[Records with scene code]
****************************************
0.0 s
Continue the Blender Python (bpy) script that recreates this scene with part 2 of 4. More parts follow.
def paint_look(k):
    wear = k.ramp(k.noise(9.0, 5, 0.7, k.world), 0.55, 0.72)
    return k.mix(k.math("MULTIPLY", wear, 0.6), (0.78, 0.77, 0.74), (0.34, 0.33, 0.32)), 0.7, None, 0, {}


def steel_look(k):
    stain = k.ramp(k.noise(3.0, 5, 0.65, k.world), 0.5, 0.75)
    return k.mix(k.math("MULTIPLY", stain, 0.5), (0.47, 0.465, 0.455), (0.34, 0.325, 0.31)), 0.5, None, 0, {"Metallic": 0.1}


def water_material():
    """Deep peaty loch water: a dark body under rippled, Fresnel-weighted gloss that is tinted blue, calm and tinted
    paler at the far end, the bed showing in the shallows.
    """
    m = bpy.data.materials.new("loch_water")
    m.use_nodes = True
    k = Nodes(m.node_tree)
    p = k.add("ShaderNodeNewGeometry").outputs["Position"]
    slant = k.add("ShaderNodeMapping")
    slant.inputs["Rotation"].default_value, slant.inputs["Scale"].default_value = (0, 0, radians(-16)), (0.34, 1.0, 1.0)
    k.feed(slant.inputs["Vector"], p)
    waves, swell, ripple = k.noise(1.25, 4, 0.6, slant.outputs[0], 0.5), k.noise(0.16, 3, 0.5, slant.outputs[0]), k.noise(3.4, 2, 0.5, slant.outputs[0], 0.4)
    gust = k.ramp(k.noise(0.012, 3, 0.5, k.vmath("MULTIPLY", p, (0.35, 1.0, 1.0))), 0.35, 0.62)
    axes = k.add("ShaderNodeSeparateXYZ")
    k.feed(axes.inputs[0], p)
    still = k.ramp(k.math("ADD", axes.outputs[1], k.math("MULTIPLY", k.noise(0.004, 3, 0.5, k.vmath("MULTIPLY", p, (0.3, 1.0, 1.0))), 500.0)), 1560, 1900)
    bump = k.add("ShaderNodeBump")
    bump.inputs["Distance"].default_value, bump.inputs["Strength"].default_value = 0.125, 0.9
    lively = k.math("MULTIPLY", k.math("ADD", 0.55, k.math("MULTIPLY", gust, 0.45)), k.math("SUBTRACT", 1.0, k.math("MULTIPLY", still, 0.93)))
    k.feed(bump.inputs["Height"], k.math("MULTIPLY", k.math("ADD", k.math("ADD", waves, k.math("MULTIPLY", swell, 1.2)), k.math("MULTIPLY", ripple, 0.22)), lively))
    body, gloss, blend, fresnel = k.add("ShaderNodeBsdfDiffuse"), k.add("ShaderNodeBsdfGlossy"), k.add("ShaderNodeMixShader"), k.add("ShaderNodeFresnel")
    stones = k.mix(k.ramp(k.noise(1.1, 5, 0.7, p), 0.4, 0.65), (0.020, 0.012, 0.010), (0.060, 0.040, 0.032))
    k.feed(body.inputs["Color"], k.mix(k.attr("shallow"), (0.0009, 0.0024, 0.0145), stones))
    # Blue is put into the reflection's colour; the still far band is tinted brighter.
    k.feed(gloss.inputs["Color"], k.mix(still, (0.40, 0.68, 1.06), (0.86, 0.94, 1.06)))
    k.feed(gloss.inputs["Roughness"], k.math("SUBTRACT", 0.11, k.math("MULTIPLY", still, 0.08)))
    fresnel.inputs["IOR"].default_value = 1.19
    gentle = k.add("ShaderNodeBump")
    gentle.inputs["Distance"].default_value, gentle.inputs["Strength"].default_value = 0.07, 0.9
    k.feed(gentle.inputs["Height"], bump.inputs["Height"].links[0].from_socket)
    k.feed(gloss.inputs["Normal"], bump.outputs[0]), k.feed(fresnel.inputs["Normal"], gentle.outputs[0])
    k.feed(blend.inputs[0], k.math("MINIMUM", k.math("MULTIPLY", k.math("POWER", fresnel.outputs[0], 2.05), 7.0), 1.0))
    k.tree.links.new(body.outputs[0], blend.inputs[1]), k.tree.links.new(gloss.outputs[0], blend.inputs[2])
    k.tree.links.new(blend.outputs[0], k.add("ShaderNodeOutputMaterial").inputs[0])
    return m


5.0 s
****************************************
→ **WHAT TO DO**
Extract the entries above verbatim.

→ **ANSWER TO THIS TASK**
0.0 s
Continue the Blender Python (bpy) script that recreates this scene with part 2 of 4. More parts follow.
def paint_look(k):
    wear = k.ramp(k.noise(9.0, 5, 0.7, k.world), 0.55, 0.72)
    return k.mix(k.math("MULTIPLY", wear, 0.6), (0.78, 0.77, 0.74), (0.34, 0.33, 0.32)), 0.7, None, 0, {}


def steel_look(k):
    stain = k.ramp(k.noise(3.0, 5, 0.65, k.world), 0.5, 0.75)
    return k.mix(k.math("MULTIPLY", stain, 0.5), (0.47, 0.465, 0.455), (0.34, 0.325, 0.31)), 0.5, None, 0, {"Metallic": 0.1}


def water_material():
    """Deep peaty loch water: a dark body under rippled, Fresnel-weighted gloss that is tinted blue, calm and tinted
    paler at the far end, the bed showing in the shallows.
    """
    m = bpy.data.materials.new("loch_water")
    m.use_nodes = True
    k = Nodes(m.node_tree)
    p = k.add("ShaderNodeNewGeometry").outputs["Position"]
    slant = k.add("ShaderNodeMapping")
    slant.inputs["Rotation"].default_value, slant.inputs["Scale"].default_value = (0, 0, radians(-16)), (0.34, 1.0, 1.0)
    k.feed(slant.inputs["Vector"], p)
    waves, swell, ripple = k.noise(1.25, 4, 0.6, slant.outputs[0], 0.5), k.noise(0.16, 3, 0.5, slant.outputs[0]), k.noise(3.4, 2, 0.5, slant.outputs[0], 0.4)
    gust = k.ramp(k.noise(0.012, 3, 0.5, k.vmath("MULTIPLY", p, (0.35, 1.0, 1.0))), 0.35, 0.62)
    axes = k.add("ShaderNodeSeparateXYZ")
    k.feed(axes.inputs[0], p)
    still = k.ramp(k.math("ADD", axes.outputs[1], k.math("MULTIPLY", k.noise(0.004, 3, 0.5, k.vmath("MULTIPLY", p, (0.3, 1.0, 1.0))), 500.0)), 1560, 1900)
    bump = k.add("ShaderNodeBump")
    bump.inputs["Distance"].default_value, bump.inputs["Strength"].default_value = 0.125, 0.9
    lively = k.math("MULTIPLY", k.math("ADD", 0.55, k.math("MULTIPLY", gust, 0.45)), k.math("SUBTRACT", 1.0, k.math("MULTIPLY", still, 0.93)))
    k.feed(bump.inputs["Height"], k.math("MULTIPLY", k.math("ADD", k.math("ADD", waves, k.math("MULTIPLY", swell, 1.2)), k.math("MULTIPLY", ripple, 0.22)), lively))
    body, gloss, blend, fresnel = k.add("ShaderNodeBsdfDiffuse"), k.add("ShaderNodeBsdfGlossy"), k.add("ShaderNodeMixShader"), k.add("ShaderNodeFresnel")
    stones = k.mix(k.ramp(k.noise(1.1, 5, 0.7, p), 0.4, 0.65), (0.020, 0.012, 0.010), (0.060, 0.040, 0.032))
    k.feed(body.inputs["Color"], k.mix(k.attr("shallow"), (0.0009, 0.0024, 0.0145), stones))
    # Blue is put into the reflection's colour; the still far band is tinted brighter.
    k.feed(gloss.inputs["Color"], k.mix(still, (0.40, 0.68, 1.06), (0.86, 0.94, 1.06)))
    k.feed(gloss.inputs["Roughness"], k.math("SUBTRACT", 0.11, k.math("MULTIPLY", still, 0.08)))
    fresnel.inputs["IOR"].default_value = 1.19
    gentle = k.add("ShaderNodeBump")
    gentle.inputs["Distance"].default_value, gentle.inputs["Strength"].default_value = 0.07, 0.9
    k.feed(gentle.inputs["Height"], bump.inputs["Height"].links[0].from_socket)
    k.feed(gloss.inputs["Normal"], bump.outputs[0]), k.feed(fresnel.inputs["Normal"], gentle.outputs[0])
    k.feed(blend.inputs[0], k.math("MINIMUM", k.math("MULTIPLY", k.math("POWER", fresnel.outputs[0], 2.05), 7.0), 1.0))
    k.tree.links.new(body.outputs[0], blend.inputs[1]), k.tree.links.new(gloss.outputs[0], blend.inputs[2])
    k.tree.links.new(blend.outputs[0], k.add("ShaderNodeOutputMaterial").inputs[0])
    return m


5.0 s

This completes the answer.